Your instructions:
Single out each line with the word "Continue" and copy it.

Source material:

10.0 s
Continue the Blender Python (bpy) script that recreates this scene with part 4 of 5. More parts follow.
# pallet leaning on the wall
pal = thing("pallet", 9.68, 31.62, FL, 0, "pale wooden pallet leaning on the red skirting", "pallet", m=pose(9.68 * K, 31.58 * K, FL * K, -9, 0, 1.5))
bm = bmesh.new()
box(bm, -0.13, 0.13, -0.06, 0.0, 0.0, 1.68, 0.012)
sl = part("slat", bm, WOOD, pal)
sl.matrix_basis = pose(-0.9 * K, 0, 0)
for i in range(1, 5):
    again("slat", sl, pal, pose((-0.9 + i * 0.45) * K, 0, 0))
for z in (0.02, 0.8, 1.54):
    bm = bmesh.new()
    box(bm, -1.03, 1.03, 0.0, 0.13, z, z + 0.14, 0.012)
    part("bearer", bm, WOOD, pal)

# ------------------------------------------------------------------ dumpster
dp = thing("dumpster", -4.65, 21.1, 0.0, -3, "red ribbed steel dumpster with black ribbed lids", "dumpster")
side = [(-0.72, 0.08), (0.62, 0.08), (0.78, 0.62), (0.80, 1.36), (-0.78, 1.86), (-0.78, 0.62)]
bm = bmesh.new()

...

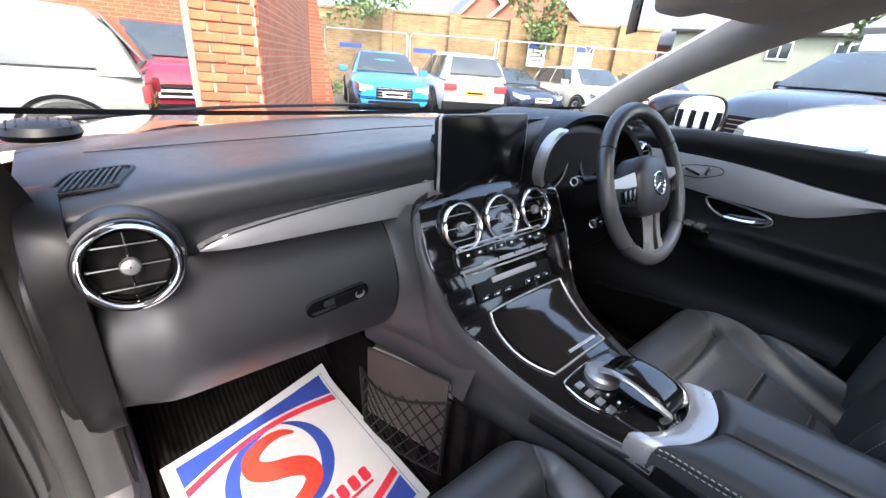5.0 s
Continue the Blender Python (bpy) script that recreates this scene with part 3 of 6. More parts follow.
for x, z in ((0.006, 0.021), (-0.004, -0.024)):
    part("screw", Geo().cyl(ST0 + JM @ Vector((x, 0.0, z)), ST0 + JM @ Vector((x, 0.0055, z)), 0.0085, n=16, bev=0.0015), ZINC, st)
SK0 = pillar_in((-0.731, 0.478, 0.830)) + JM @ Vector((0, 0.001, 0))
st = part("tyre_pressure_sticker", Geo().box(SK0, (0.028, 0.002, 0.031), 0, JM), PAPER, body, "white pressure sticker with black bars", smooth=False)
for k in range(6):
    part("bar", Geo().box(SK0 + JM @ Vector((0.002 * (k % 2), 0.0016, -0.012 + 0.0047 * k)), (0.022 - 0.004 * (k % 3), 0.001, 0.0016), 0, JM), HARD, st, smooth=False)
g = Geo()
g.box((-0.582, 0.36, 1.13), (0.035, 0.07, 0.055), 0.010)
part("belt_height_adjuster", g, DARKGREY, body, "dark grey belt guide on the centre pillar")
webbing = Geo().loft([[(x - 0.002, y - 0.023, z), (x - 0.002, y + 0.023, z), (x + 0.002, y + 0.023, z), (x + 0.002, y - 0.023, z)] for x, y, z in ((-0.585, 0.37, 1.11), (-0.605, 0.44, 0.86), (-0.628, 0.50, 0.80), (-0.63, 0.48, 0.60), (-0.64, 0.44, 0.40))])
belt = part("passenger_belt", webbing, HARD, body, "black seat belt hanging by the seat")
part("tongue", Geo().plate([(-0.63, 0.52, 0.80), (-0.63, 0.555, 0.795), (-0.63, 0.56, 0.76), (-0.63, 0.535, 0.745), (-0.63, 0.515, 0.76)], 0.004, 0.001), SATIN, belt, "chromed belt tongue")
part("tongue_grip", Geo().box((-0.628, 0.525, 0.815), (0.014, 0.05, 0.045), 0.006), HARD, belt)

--

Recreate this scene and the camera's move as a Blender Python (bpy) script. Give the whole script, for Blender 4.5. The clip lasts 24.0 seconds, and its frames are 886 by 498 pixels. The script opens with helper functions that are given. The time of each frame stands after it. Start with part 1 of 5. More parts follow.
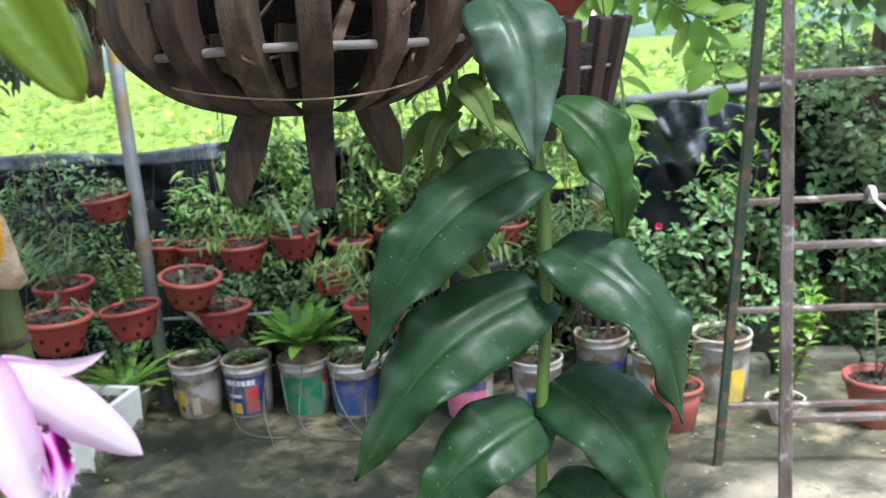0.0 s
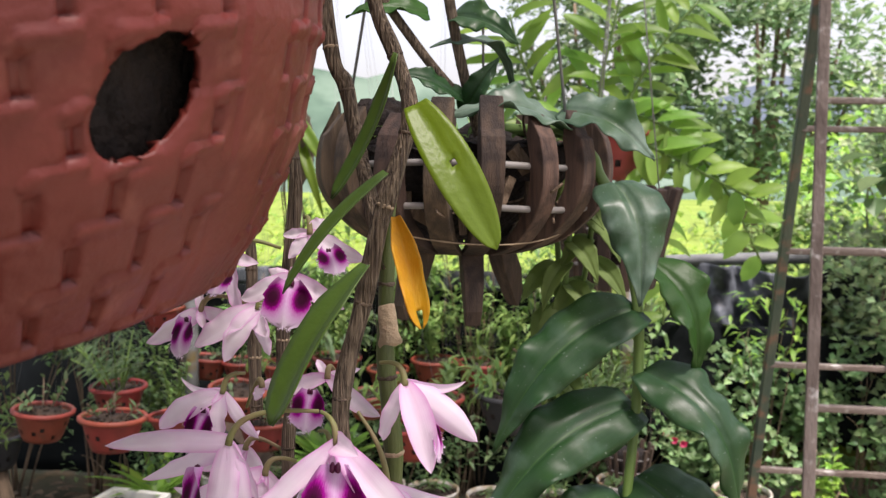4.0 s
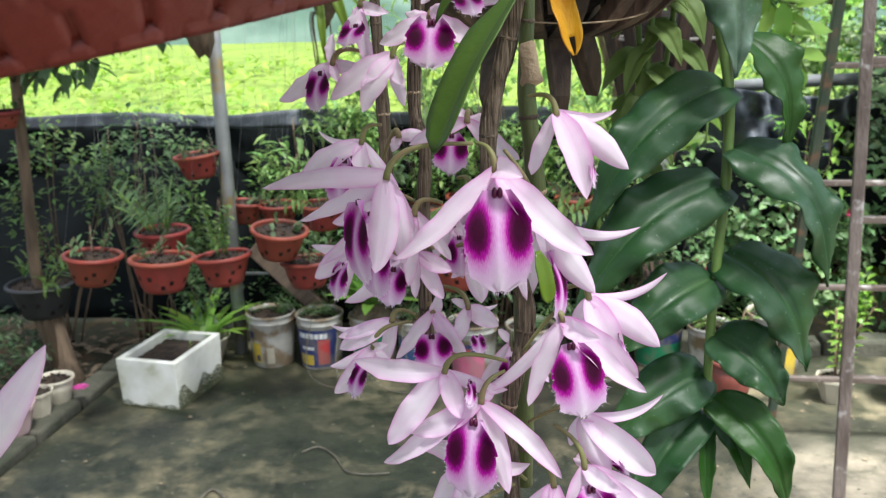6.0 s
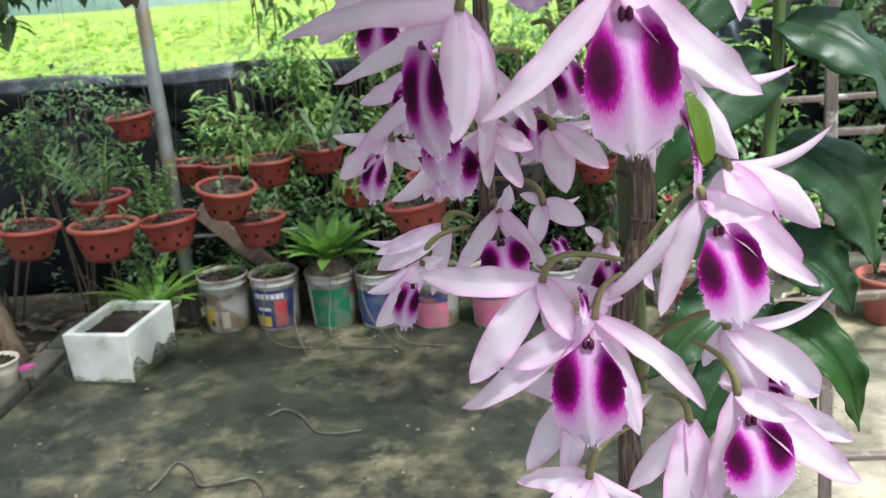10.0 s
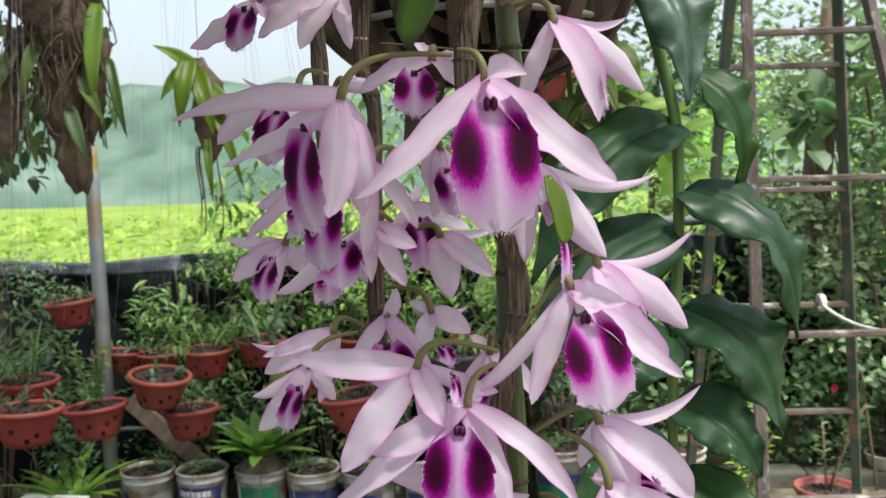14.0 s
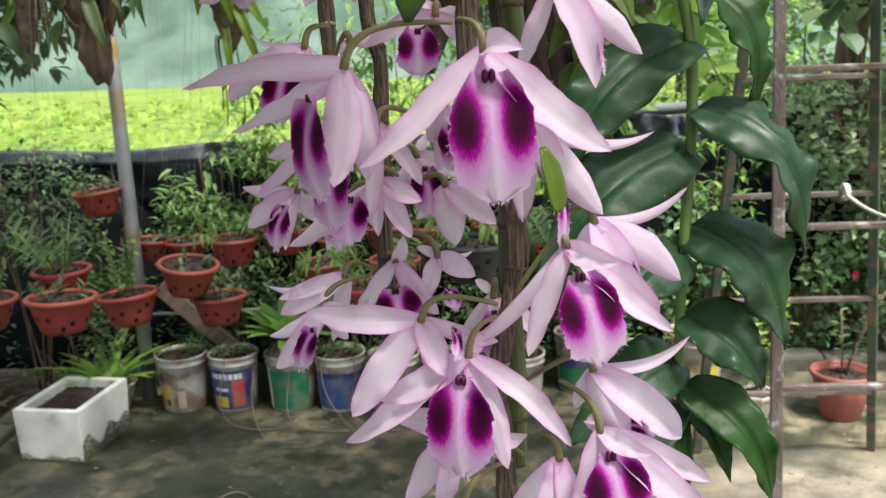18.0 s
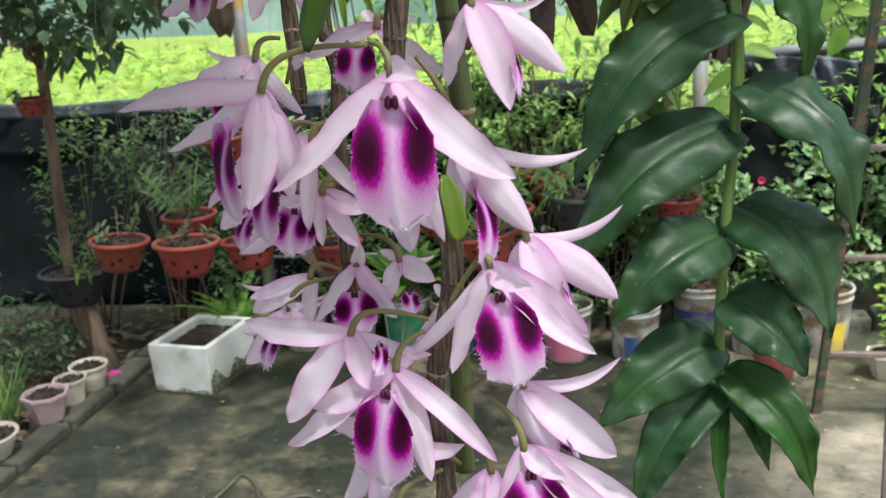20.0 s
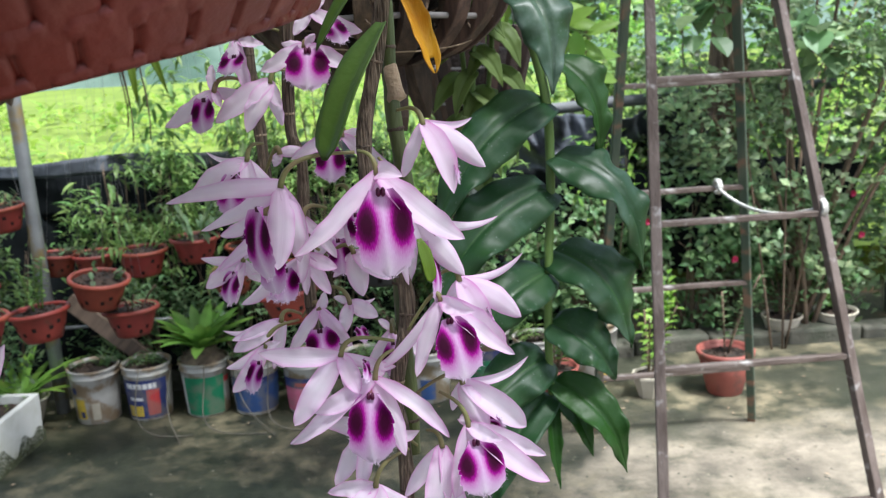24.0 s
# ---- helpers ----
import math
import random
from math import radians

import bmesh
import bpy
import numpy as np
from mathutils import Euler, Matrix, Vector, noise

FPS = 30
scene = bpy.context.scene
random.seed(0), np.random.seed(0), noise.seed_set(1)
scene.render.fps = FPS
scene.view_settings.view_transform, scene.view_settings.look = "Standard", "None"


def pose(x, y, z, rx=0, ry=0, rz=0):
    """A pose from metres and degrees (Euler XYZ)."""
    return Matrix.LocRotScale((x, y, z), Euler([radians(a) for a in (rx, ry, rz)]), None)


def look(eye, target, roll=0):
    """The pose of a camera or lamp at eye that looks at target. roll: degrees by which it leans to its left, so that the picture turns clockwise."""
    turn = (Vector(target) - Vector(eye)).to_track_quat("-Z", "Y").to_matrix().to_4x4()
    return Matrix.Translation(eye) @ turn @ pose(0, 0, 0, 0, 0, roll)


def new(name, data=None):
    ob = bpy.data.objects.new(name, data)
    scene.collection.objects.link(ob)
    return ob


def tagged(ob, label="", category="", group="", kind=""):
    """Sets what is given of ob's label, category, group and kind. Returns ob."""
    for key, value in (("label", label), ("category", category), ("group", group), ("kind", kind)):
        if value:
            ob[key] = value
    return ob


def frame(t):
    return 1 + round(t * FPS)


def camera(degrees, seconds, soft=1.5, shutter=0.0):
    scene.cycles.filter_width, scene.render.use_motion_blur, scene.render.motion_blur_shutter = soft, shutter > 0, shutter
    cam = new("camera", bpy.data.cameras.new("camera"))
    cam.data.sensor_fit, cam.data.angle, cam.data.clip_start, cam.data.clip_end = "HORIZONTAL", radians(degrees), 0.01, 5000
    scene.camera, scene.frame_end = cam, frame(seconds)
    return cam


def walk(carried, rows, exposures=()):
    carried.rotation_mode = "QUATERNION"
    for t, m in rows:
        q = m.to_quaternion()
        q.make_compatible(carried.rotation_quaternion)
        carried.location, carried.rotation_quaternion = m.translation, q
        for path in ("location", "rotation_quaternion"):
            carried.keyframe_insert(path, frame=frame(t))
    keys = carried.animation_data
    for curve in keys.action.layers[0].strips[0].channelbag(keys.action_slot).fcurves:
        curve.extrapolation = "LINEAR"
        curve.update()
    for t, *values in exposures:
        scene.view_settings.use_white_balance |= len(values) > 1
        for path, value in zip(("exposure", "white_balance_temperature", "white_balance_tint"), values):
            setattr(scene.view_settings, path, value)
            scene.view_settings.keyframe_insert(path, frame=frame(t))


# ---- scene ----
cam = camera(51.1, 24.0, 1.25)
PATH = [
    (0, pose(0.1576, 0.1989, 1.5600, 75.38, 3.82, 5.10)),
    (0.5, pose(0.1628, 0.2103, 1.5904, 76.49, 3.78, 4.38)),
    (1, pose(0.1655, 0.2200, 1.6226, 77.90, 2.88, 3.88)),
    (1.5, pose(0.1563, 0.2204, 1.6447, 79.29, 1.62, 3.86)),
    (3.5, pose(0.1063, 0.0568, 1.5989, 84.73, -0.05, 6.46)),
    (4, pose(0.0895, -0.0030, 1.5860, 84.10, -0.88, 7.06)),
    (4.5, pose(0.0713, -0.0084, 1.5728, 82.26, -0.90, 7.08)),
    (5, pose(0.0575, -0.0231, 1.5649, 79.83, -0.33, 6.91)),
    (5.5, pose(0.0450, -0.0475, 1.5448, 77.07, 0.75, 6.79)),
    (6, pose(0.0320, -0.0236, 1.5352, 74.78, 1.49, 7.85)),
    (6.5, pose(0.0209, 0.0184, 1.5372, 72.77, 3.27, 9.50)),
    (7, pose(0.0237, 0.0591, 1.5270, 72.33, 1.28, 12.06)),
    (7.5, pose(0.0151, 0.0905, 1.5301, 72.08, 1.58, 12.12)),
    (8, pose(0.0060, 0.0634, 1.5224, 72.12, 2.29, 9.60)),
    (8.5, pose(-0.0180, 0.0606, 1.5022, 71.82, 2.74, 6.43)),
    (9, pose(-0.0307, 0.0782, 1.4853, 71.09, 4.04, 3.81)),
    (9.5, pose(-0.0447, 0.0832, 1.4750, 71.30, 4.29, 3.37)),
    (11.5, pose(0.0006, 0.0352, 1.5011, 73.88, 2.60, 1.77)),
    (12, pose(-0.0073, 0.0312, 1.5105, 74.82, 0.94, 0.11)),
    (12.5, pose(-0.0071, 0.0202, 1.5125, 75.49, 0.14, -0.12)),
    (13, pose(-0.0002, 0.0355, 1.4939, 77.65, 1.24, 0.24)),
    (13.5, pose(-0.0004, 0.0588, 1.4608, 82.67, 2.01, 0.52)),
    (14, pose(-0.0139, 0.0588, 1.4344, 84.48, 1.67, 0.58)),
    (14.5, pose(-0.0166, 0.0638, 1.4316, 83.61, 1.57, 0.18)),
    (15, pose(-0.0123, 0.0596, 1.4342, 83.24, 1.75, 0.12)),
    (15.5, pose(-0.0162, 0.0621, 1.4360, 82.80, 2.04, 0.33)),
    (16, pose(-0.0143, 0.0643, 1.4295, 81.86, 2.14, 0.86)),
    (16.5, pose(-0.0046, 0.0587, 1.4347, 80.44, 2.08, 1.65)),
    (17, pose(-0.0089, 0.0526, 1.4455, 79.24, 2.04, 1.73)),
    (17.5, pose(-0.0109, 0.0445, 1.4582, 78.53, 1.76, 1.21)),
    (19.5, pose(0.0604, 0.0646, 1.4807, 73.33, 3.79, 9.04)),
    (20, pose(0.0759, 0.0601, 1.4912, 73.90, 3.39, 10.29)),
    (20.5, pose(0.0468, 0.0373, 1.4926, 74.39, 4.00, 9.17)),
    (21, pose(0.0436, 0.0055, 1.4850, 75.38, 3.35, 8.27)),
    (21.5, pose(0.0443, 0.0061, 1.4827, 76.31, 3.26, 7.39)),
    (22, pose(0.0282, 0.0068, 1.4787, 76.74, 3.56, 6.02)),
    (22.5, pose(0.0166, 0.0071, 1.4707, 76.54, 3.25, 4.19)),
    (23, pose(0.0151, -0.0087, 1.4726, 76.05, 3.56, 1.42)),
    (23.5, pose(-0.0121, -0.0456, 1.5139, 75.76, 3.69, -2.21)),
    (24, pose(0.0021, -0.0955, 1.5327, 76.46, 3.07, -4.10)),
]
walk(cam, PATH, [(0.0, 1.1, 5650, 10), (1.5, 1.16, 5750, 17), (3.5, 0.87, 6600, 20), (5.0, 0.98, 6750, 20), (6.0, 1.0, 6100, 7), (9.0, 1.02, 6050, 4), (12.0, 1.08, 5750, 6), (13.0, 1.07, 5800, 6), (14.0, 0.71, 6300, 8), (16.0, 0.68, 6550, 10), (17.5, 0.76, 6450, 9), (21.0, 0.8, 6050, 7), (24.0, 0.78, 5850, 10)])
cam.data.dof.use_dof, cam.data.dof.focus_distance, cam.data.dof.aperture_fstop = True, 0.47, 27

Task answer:
Continue the Blender Python (bpy) script that recreates this scene with part 4 of 5. More parts follow.
Continue the Blender Python (bpy) script that recreates this scene with part 3 of 6. More parts follow.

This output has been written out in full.